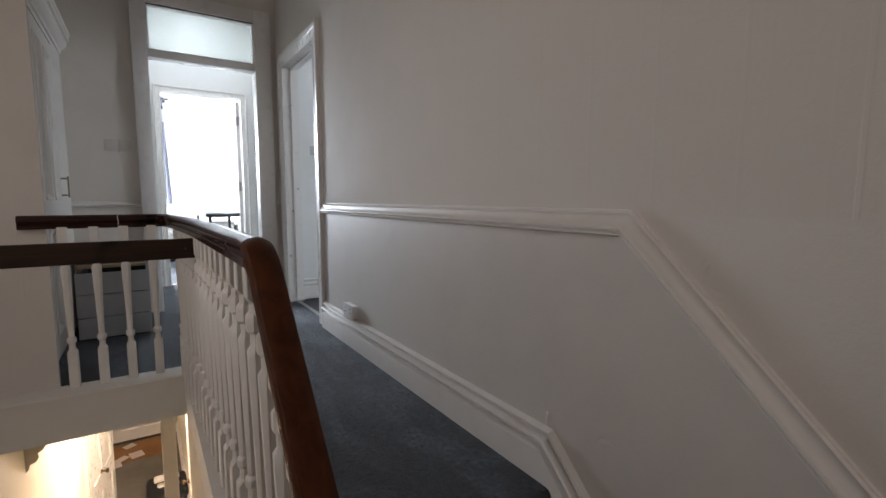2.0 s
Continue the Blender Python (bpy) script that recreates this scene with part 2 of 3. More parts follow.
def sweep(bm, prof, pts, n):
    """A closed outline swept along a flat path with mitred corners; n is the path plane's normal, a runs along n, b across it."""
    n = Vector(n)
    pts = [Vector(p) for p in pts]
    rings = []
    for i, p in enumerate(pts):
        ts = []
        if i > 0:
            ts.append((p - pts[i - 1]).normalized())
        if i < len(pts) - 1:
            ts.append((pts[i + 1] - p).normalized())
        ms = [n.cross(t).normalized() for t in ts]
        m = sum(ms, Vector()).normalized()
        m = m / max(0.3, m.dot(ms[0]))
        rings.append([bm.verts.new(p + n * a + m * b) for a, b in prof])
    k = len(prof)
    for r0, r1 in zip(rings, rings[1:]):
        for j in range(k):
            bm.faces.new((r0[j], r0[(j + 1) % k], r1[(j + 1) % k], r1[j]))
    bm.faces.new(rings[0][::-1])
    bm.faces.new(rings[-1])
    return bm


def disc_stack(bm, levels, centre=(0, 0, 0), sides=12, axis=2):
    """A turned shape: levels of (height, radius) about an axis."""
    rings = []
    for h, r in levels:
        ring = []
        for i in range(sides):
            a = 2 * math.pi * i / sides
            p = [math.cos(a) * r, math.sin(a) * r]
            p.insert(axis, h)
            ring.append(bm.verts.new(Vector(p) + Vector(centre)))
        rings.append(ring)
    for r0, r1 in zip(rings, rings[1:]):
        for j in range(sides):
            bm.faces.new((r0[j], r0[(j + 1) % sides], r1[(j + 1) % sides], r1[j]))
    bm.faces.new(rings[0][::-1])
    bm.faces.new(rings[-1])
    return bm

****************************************

_The exercise:_ Extract all lines from the data in which "with" is found.

_Response:_
Continue the Blender Python (bpy) script that recreates this scene with part 2 of 3. More parts follow.
    """A closed outline swept along a flat path with mitred corners; n is the path plane's normal, a runs along n, b across it."""